Barry and I have admired Will Ryman's work for some time and both of us have mentioned his show appearances on our sites. I'm very sorry that our shared position on the stupidity of photo prohibitions will prevent us from reporting on such a major event as this one. The Marlborough Gallery has never been featured on either of our blogs, but because it was Ryman's this show was included in the listings (we made it a pick) on ArtCal listings, our on-line edited calendar of New York gallery shows. As long as the management maintains its current policy it won't happen again.

[image from Saatchi Gallery]

no photos allowed??? is there a fever going on? it's stupid, stupid, stupid. Art is made to be seen!

Hi James,
I have to back you up and say that I can't really fathom why on earth these policies are in effect at some galleries. In addition, there never seems to be any indication as to what purpose this policy serves, the only response you get is "not for unauthorized purposes".
I know that personally, through my own experience working at galleries in the past, we were informed to say to people that it was ok to shoot as long as it was not for any type of reproduction, only for personal use. The reason is that the gallery pays to have their exhibitions photographed and they only want these specific images going out. Or, I wondered, is that they want to reserve the right to refuse offering images to someone who is convering their exhibition if they don't want them to?

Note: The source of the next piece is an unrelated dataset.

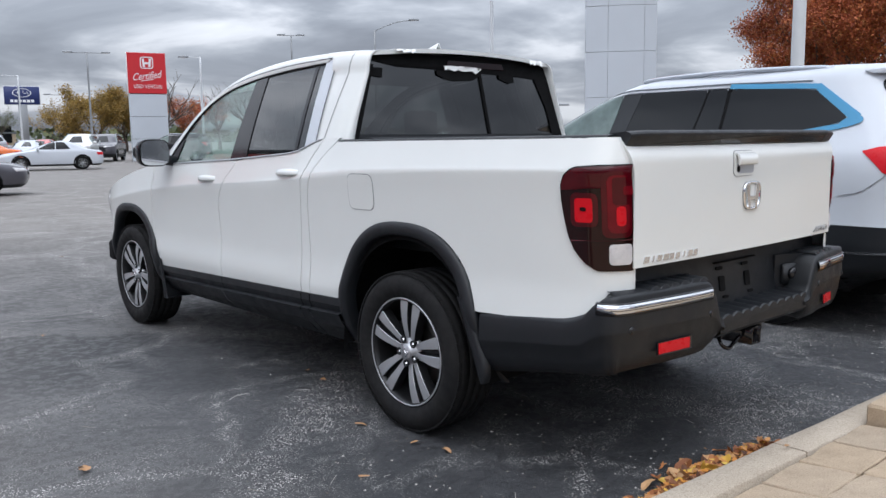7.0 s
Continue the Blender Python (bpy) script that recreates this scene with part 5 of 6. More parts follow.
    if "exhaust" in opts:
        for s in (-1, 1):
            bm = lathe([(0.036, -0.05), (0.040, -0.055), (0.044, -0.045), (0.042, 0.10), (0.034, 0.10), (0.034, -0.04)], steps=20)
            bmesh.ops.transform(bm, verts=bm.verts, matrix=pose(s * opts["exhaust"], -0.945, 0.455) @ Matrix.Rotation(math.pi / 2, 4, "Z") @ Matrix.Diagonal((1, 1.3, 0.85, 1)))
            part("exhaust_tip", bm, "chrome", car, "bright exhaust tip")
    if opts.get("wiper"):
        part("rear_wiper", tube([(0.02, shell.at(0, 1.22)[1] - 0.02, 1.215), (-0.02, shell.at(0, 1.25)[1] - 0.03, 1.245), (-0.36, shell.at(0.5, 1.275)[1] - 0.02, 1.275)], 0.013, 6), "plastic", car)
    four_wheels(car, opts.get("spokes", 5), base, opts.get("track", 0.83), R, 0.225, opts.get("rim", R - 0.125), ax)
    return car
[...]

If so, this seems to be a very bad public relations model.

The other thing I am not able to understand is that if you compare this to the journalistic aspect of covering an exhibition alone, critics or journalists never "need" to have authorization from a gallery to publish something about their shows, anyone can walk in and write anything about any exhibition and publish it at any time and anywhere without informing anyone at the gallery--the exhibition in this sense is considered part of the public domain. So why should photography be considered any different? A photograph documents exactly what is there at the gallery--so why would some galleries want to hide what is already available for the public to see there anyway?
As artist who has had their work shown on your site before, I have felt happy to have the opportunity for people to see the work up there. I'd be curious to read any arguments from people that are to the contrary.

Hi James, and Barry, we have never met but i was scrolling through your website and saw this and i want to say that I'm sorry for the fact that you couldnt take photos at my show. I was unaware of the this policy. as an artist i feel lucky to be able to have my work shown, and want people to photograph it if they wish. I take it as the ultimate compliment regardless of the reason. I myself do not understand why this policy is in place. Its snobby, and silly, and quite frankly reflects one of many aspects of the art world that i hate. Anyway, I want to thank you for your voice on this.